◆ Stated problem
Take the data below and write out exactly the lines from the one with "scene.camera, scene.frame_end = cam, frame(seconds)" through the one with "keys = carried.animation_data"; omit every other line.

◆ Collected material
........
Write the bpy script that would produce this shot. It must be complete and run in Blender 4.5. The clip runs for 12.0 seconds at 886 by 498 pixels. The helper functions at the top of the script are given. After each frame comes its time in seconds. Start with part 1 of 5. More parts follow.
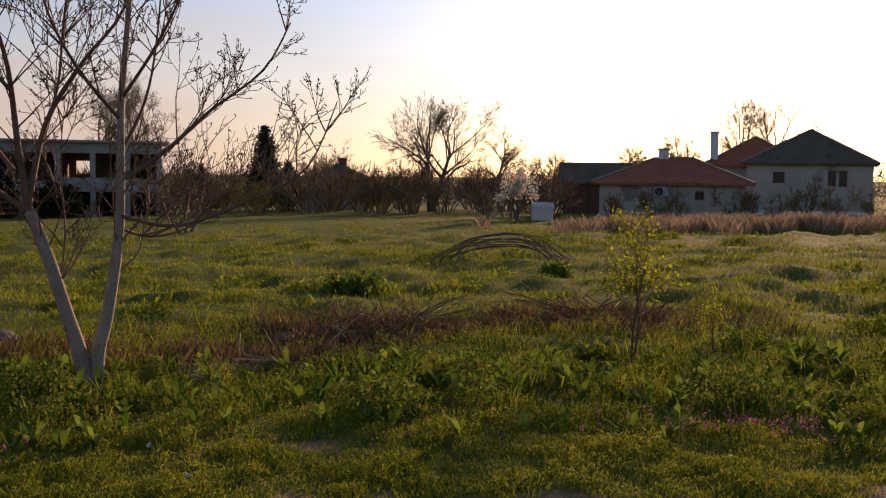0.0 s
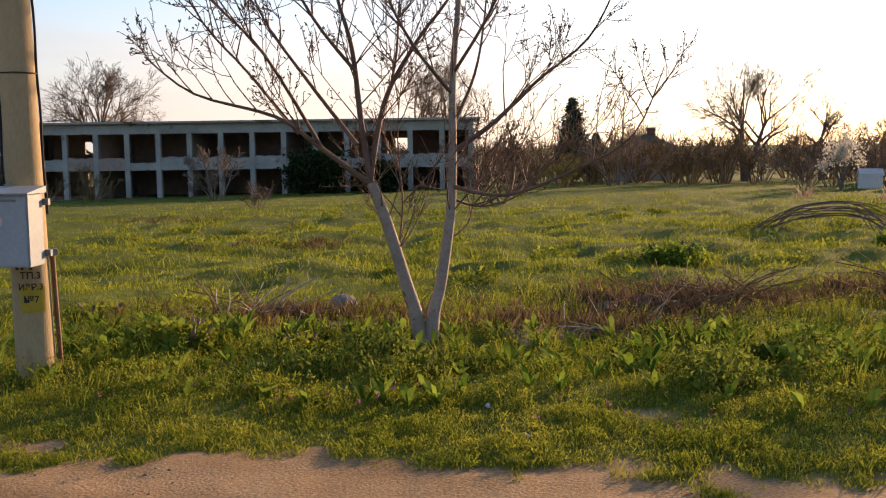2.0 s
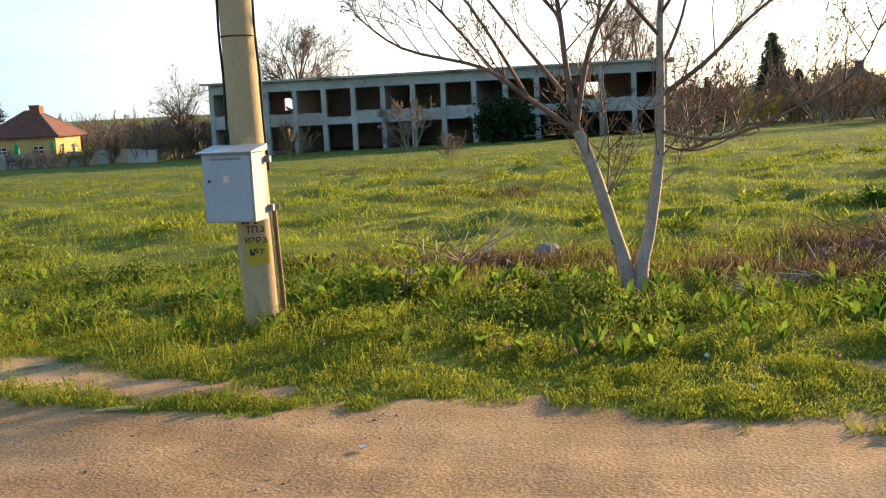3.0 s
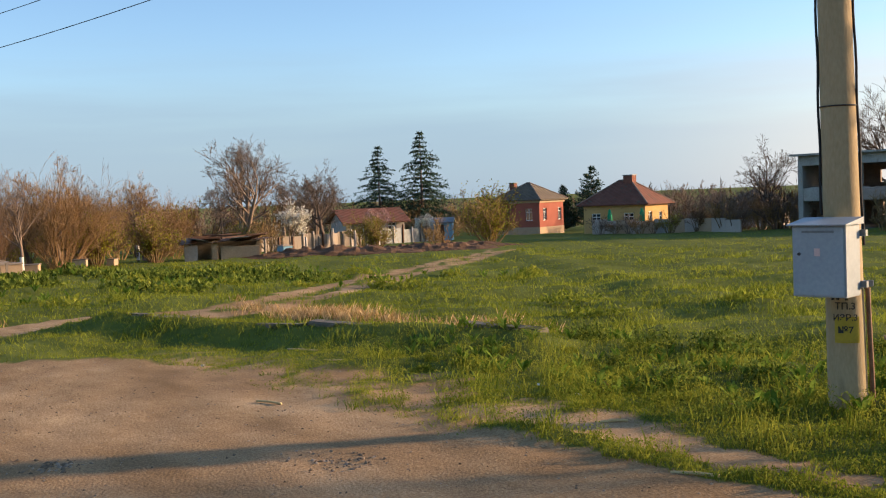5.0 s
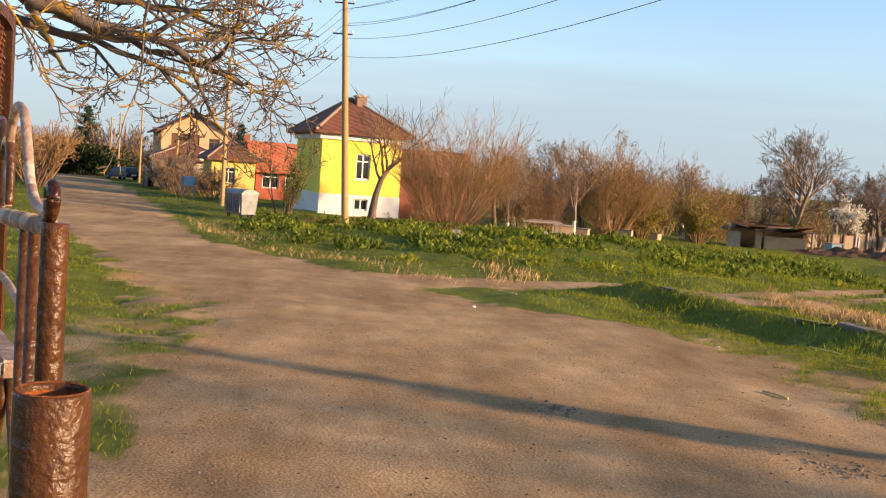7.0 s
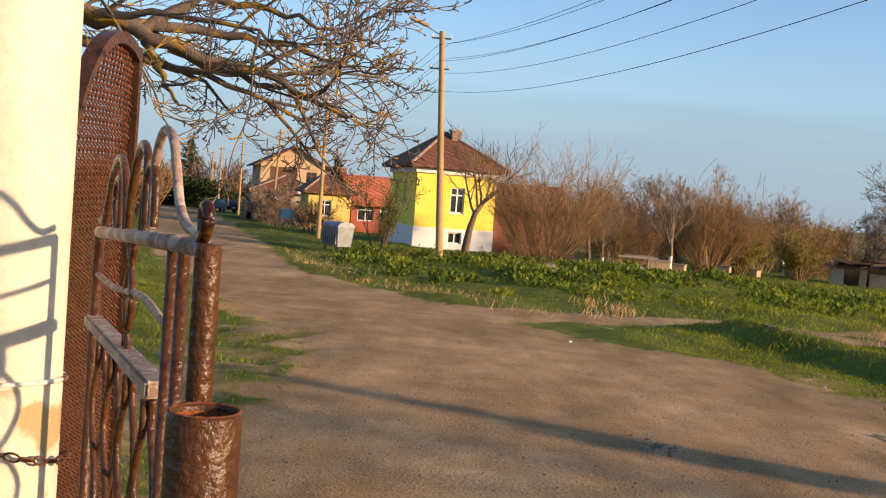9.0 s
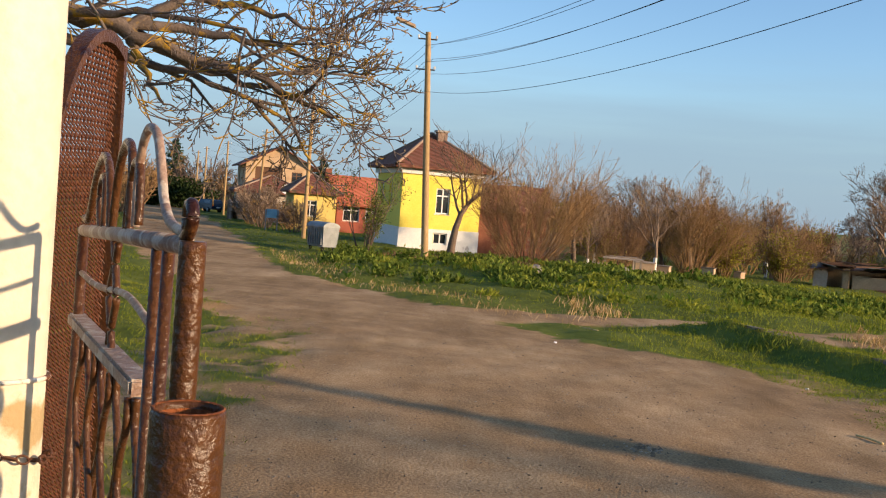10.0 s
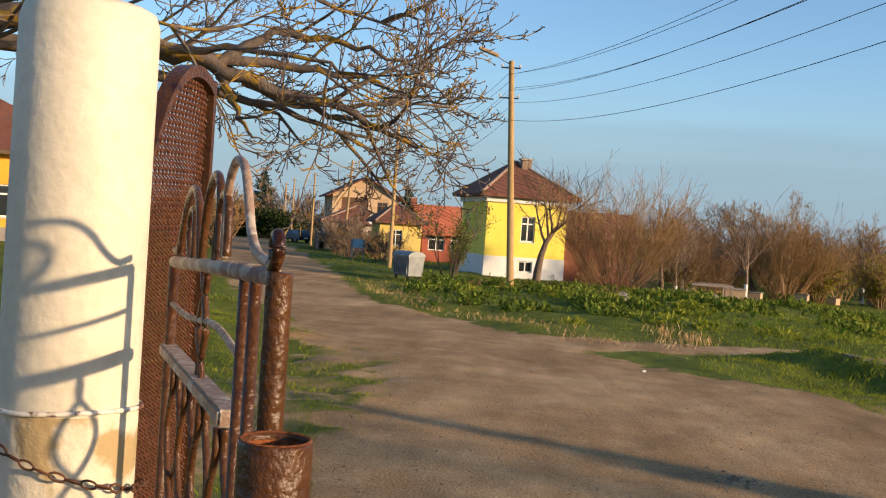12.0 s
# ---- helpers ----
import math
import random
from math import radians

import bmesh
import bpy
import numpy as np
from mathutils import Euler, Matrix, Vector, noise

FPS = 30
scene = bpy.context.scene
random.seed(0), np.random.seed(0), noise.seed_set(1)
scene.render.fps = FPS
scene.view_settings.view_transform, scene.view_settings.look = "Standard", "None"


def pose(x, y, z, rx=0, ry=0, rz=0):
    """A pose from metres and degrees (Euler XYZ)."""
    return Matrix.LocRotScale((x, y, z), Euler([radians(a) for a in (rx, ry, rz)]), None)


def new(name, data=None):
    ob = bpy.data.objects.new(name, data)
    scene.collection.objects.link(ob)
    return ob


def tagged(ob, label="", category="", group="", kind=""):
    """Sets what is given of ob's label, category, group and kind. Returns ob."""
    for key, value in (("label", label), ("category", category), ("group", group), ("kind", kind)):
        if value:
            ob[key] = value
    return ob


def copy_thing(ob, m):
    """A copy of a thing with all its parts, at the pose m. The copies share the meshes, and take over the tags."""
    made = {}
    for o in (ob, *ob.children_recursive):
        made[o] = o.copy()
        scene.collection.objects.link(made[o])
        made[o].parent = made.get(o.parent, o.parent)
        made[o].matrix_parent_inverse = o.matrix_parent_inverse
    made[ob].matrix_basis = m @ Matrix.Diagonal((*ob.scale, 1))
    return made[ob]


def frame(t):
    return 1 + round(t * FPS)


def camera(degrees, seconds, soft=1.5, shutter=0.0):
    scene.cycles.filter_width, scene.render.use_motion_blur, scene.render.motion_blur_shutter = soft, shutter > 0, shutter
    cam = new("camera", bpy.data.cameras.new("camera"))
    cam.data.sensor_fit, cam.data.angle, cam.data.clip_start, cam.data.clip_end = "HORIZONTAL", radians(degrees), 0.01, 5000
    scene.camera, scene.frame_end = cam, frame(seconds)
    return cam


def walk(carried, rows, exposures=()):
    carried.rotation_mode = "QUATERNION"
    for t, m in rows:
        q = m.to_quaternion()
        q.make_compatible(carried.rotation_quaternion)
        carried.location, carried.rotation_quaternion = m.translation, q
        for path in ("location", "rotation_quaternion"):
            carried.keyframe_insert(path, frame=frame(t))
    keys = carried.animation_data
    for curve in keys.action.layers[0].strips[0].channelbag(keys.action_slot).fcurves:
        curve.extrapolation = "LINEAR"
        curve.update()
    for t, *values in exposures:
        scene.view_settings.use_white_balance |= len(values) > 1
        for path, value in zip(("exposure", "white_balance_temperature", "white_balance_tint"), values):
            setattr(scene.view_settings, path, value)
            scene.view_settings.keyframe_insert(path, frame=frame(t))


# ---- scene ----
cam = camera(45.63, 12.0, soft=1.15)

PATH = [
    (0.0, pose(-0.002, -0.001, 1.600, 86.01, -0.72, -2.19)),
    (0.5, pose(-0.012, 0.002, 1.599, 86.33, -1.90, -0.11)),
    (1.0, pose(-0.035, 0.002, 1.581, 85.54, -1.80, 6.10)),
    (1.5, pose(-0.103, -0.021, 1.579, 85.31, -0.30, 11.10)),
    (2.0, pose(-0.178, -0.026, 1.567, 84.49, 0.75, 14.28)),
    (2.5, pose(-0.247, -0.086, 1.583, 86.32, 0.40, 19.55)),
    (3.0, pose(-0.323, -0.073, 1.588, 81.94, 2.92, 24.43)),
    (3.5, pose(-0.348, -0.103, 1.608, 85.04, 4.49, 33.48)),
    (3.7, pose(-0.360, -0.109, 1.612, 85.51, 4.69, 37.84)),
    (5.3, pose(-0.301, -0.151, 1.593, 87.14, 1.49, 59.14)),
    (5.5, pose(-0.286, -0.141, 1.593, 87.12, 0.85, 62.15)),
    (6.0, pose(-0.304, -0.132, 1.588, 87.79, -2.76, 72.99)),
    (6.5, pose(-0.208, -0.068, 1.558, 85.12, -0.97, 84.56)),
    (7.0, pose(-0.131, -0.044, 1.563, 85.75, -4.12, 84.80)),
    (7.5, pose(-0.185, -0.057, 1.556, 86.70, -2.45, 87.41)),
    (7.7, pose(-0.177, -0.060, 1.557, 87.02, -3.03, 87.90)),
    (9.3, pose(-0.150, -0.099, 1.548, 87.21, -4.45, 89.91)),
    (9.5, pose(-0.145, -0.093, 1.549, 87.44, -4.46, 89.26)),
    (10.0, pose(-0.154, -0.095, 1.547, 87.32, -4.67, 89.08)),
    (10.5, pose(-0.165, -0.097, 1.548, 87.54, -4.19, 90.23)),
    (11.0, pose(-0.178, -0.100, 1.547, 87.94, -4.60, 90.57)),
    (11.5, pose(-0.176, -0.098, 1.549, 88.70, -4.45, 92.07)),
    (12.0, pose(-0.166, -0.096, 1.547, 88.52, -3.99, 93.70)),
]
EXPOSURES = [(0.0, 0.0, 7100, 29), (0.5, 0.05, 7100, 28), (1.5, 0.64, 7150, 28), (2.0, 0.92, 7000, 23), (2.5, 0.83, 6800, 18), (3.0, 1.62, 6550, 7), (3.5, 1.3, 6650, 17), (5.5, 0.94, 6200, 13),
             (6.0, 0.92, 6500, 17), (6.5, 1.2, 6900, 17), (7.0, 1.18, 6900, 18), (7.5, 1.07, 6850, 18), (9.5, 0.79, 6250, 13), (11.0, 0.76, 6050, 9), (12.0, 0.70, 6150, 9)]
walk(cam, PATH, EXPOSURES)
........
◆ Task result
    scene.camera, scene.frame_end = cam, frame(seconds)
    return cam


def walk(carried, rows, exposures=()):
    carried.rotation_mode = "QUATERNION"
    for t, m in rows:
        q = m.to_quaternion()
        q.make_compatible(carried.rotation_quaternion)
        carried.location, carried.rotation_quaternion = m.translation, q
        for path in ("location", "rotation_quaternion"):
            carried.keyframe_insert(path, frame=frame(t))
    keys = carried.animation_data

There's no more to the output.